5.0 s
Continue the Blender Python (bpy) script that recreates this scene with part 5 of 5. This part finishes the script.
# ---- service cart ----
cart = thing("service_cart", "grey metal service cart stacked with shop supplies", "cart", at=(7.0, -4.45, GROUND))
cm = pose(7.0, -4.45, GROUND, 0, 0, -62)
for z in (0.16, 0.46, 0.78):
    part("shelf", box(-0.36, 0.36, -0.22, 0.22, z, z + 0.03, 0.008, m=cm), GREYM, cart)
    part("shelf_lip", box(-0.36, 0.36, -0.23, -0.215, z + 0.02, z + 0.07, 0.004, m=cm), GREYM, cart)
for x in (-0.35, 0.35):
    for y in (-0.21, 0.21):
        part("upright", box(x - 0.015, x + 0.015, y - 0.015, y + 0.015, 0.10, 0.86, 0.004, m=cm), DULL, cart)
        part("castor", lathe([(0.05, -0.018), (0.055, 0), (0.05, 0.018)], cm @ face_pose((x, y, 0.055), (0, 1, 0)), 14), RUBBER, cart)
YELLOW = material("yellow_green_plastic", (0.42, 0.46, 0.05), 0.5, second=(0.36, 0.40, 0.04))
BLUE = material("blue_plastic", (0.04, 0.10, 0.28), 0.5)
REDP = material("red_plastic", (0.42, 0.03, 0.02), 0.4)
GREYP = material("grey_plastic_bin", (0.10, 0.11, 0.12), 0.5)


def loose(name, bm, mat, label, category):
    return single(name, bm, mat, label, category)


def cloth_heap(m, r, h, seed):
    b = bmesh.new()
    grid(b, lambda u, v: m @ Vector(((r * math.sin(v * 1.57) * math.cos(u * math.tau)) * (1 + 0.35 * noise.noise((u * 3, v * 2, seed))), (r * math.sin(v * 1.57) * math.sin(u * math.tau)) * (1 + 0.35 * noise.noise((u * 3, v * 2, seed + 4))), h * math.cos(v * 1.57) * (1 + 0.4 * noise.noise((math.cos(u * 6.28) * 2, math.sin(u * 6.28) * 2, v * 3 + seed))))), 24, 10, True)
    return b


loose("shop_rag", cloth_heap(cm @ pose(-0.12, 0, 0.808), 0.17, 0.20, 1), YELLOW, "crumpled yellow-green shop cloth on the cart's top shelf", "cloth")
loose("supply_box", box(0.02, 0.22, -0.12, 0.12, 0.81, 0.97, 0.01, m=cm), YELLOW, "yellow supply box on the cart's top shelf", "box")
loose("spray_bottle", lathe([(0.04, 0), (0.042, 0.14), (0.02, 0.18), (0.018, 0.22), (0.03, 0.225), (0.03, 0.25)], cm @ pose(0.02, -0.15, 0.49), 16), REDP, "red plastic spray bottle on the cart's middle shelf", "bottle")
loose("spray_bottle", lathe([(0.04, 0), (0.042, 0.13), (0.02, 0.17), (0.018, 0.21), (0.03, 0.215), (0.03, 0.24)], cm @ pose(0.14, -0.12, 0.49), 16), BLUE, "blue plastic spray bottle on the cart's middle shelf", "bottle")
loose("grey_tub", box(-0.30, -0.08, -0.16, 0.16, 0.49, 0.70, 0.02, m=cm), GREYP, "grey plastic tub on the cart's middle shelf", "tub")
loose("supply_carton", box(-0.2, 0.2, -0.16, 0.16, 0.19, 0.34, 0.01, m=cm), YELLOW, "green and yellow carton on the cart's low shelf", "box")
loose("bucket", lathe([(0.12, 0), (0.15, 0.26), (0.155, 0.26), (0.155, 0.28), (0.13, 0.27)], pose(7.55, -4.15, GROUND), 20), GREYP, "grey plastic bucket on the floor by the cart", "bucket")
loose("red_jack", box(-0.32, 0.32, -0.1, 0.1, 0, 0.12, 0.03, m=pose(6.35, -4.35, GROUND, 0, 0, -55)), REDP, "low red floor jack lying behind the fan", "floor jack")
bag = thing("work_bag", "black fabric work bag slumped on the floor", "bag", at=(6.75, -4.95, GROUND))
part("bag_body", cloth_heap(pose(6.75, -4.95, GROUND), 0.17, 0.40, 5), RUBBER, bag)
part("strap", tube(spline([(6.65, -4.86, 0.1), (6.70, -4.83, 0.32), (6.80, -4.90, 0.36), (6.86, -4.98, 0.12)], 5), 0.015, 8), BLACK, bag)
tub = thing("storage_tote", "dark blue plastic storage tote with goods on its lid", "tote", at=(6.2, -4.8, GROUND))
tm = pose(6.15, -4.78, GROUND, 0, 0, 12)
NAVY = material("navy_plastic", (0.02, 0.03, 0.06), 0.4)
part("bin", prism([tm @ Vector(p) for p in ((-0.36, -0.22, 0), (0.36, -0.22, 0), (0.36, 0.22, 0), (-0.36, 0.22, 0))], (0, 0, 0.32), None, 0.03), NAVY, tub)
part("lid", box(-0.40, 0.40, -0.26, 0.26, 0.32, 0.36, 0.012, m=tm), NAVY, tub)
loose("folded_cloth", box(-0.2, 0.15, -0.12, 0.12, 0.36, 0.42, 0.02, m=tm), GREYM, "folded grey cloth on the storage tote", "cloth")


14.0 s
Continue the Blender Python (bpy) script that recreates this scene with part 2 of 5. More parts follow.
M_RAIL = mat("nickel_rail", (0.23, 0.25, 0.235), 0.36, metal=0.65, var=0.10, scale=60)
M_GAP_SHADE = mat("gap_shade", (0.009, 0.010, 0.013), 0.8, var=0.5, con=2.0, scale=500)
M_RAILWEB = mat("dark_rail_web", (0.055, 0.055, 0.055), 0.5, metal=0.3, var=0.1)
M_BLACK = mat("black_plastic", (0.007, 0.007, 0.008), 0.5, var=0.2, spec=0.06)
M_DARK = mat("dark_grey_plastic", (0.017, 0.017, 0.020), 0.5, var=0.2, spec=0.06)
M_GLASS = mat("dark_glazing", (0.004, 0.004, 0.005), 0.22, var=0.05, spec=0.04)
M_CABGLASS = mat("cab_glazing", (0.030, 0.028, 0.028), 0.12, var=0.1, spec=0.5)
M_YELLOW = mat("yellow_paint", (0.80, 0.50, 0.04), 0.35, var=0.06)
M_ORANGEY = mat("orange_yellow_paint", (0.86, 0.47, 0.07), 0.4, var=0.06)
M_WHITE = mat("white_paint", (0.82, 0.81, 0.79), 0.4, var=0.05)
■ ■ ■
| Task brief |
Would you reproduce all the entries exactly?

| Written reply |
5.0 s
Continue the Blender Python (bpy) script that recreates this scene with part 5 of 5. This part finishes the script.
# ---- service cart ----
cart = thing("service_cart", "grey metal service cart stacked with shop supplies", "cart", at=(7.0, -4.45, GROUND))
cm = pose(7.0, -4.45, GROUND, 0, 0, -62)
for z in (0.16, 0.46, 0.78):
    part("shelf", box(-0.36, 0.36, -0.22, 0.22, z, z + 0.03, 0.008, m=cm), GREYM, cart)
    part("shelf_lip", box(-0.36, 0.36, -0.23, -0.215, z + 0.02, z + 0.07, 0.004, m=cm), GREYM, cart)
for x in (-0.35, 0.35):
    for y in (-0.21, 0.21):
        part("upright", box(x - 0.015, x + 0.015, y - 0.015, y + 0.015, 0.10, 0.86, 0.004, m=cm), DULL, cart)
        part("castor", lathe([(0.05, -0.018), (0.055, 0), (0.05, 0.018)], cm @ face_pose((x, y, 0.055), (0, 1, 0)), 14), RUBBER, cart)
YELLOW = material("yellow_green_plastic", (0.42, 0.46, 0.05), 0.5, second=(0.36, 0.40, 0.04))
BLUE = material("blue_plastic", (0.04, 0.10, 0.28), 0.5)
REDP = material("red_plastic", (0.42, 0.03, 0.02), 0.4)
GREYP = material("grey_plastic_bin", (0.10, 0.11, 0.12), 0.5)


def loose(name, bm, mat, label, category):
    return single(name, bm, mat, label, category)


def cloth_heap(m, r, h, seed):
    b = bmesh.new()
    grid(b, lambda u, v: m @ Vector(((r * math.sin(v * 1.57) * math.cos(u * math.tau)) * (1 + 0.35 * noise.noise((u * 3, v * 2, seed))), (r * math.sin(v * 1.57) * math.sin(u * math.tau)) * (1 + 0.35 * noise.noise((u * 3, v * 2, seed + 4))), h * math.cos(v * 1.57) * (1 + 0.4 * noise.noise((math.cos(u * 6.28) * 2, math.sin(u * 6.28) * 2, v * 3 + seed))))), 24, 10, True)
    return b


loose("shop_rag", cloth_heap(cm @ pose(-0.12, 0, 0.808), 0.17, 0.20, 1), YELLOW, "crumpled yellow-green shop cloth on the cart's top shelf", "cloth")
loose("supply_box", box(0.02, 0.22, -0.12, 0.12, 0.81, 0.97, 0.01, m=cm), YELLOW, "yellow supply box on the cart's top shelf", "box")
loose("spray_bottle", lathe([(0.04, 0), (0.042, 0.14), (0.02, 0.18), (0.018, 0.22), (0.03, 0.225), (0.03, 0.25)], cm @ pose(0.02, -0.15, 0.49), 16), REDP, "red plastic spray bottle on the cart's middle shelf", "bottle")
loose("spray_bottle", lathe([(0.04, 0), (0.042, 0.13), (0.02, 0.17), (0.018, 0.21), (0.03, 0.215), (0.03, 0.24)], cm @ pose(0.14, -0.12, 0.49), 16), BLUE, "blue plastic spray bottle on the cart's middle shelf", "bottle")
loose("grey_tub", box(-0.30, -0.08, -0.16, 0.16, 0.49, 0.70, 0.02, m=cm), GREYP, "grey plastic tub on the cart's middle shelf", "tub")
loose("supply_carton", box(-0.2, 0.2, -0.16, 0.16, 0.19, 0.34, 0.01, m=cm), YELLOW, "green and yellow carton on the cart's low shelf", "box")
loose("bucket", lathe([(0.12, 0), (0.15, 0.26), (0.155, 0.26), (0.155, 0.28), (0.13, 0.27)], pose(7.55, -4.15, GROUND), 20), GREYP, "grey plastic bucket on the floor by the cart", "bucket")
loose("red_jack", box(-0.32, 0.32, -0.1, 0.1, 0, 0.12, 0.03, m=pose(6.35, -4.35, GROUND, 0, 0, -55)), REDP, "low red floor jack lying behind the fan", "floor jack")
bag = thing("work_bag", "black fabric work bag slumped on the floor", "bag", at=(6.75, -4.95, GROUND))
part("bag_body", cloth_heap(pose(6.75, -4.95, GROUND), 0.17, 0.40, 5), RUBBER, bag)
part("strap", tube(spline([(6.65, -4.86, 0.1), (6.70, -4.83, 0.32), (6.80, -4.90, 0.36), (6.86, -4.98, 0.12)], 5), 0.015, 8), BLACK, bag)
tub = thing("storage_tote", "dark blue plastic storage tote with goods on its lid", "tote", at=(6.2, -4.8, GROUND))
tm = pose(6.15, -4.78, GROUND, 0, 0, 12)
NAVY = material("navy_plastic", (0.02, 0.03, 0.06), 0.4)
part("bin", prism([tm @ Vector(p) for p in ((-0.36, -0.22, 0), (0.36, -0.22, 0), (0.36, 0.22, 0), (-0.36, 0.22, 0))], (0, 0, 0.32), None, 0.03), NAVY, tub)
part("lid", box(-0.40, 0.40, -0.26, 0.26, 0.32, 0.36, 0.012, m=tm), NAVY, tub)
loose("folded_cloth", box(-0.2, 0.15, -0.12, 0.12, 0.36, 0.42, 0.02, m=tm), GREYM, "folded grey cloth on the storage tote", "cloth")


14.0 s
Continue the Blender Python (bpy) script that recreates this scene with part 2 of 5. More parts follow.
M_RAIL = mat("nickel_rail", (0.23, 0.25, 0.235), 0.36, metal=0.65, var=0.10, scale=60)
M_GAP_SHADE = mat("gap_shade", (0.009, 0.010, 0.013), 0.8, var=0.5, con=2.0, scale=500)
M_RAILWEB = mat("dark_rail_web", (0.055, 0.055, 0.055), 0.5, metal=0.3, var=0.1)
M_BLACK = mat("black_plastic", (0.007, 0.007, 0.008), 0.5, var=0.2, spec=0.06)
M_DARK = mat("dark_grey_plastic", (0.017, 0.017, 0.020), 0.5, var=0.2, spec=0.06)
M_GLASS = mat("dark_glazing", (0.004, 0.004, 0.005), 0.22, var=0.05, spec=0.04)
M_CABGLASS = mat("cab_glazing", (0.030, 0.028, 0.028), 0.12, var=0.1, spec=0.5)
M_YELLOW = mat("yellow_paint", (0.80, 0.50, 0.04), 0.35, var=0.06)
M_ORANGEY = mat("orange_yellow_paint", (0.86, 0.47, 0.07), 0.4, var=0.06)
M_WHITE = mat("white_paint", (0.82, 0.81, 0.79), 0.4, var=0.05)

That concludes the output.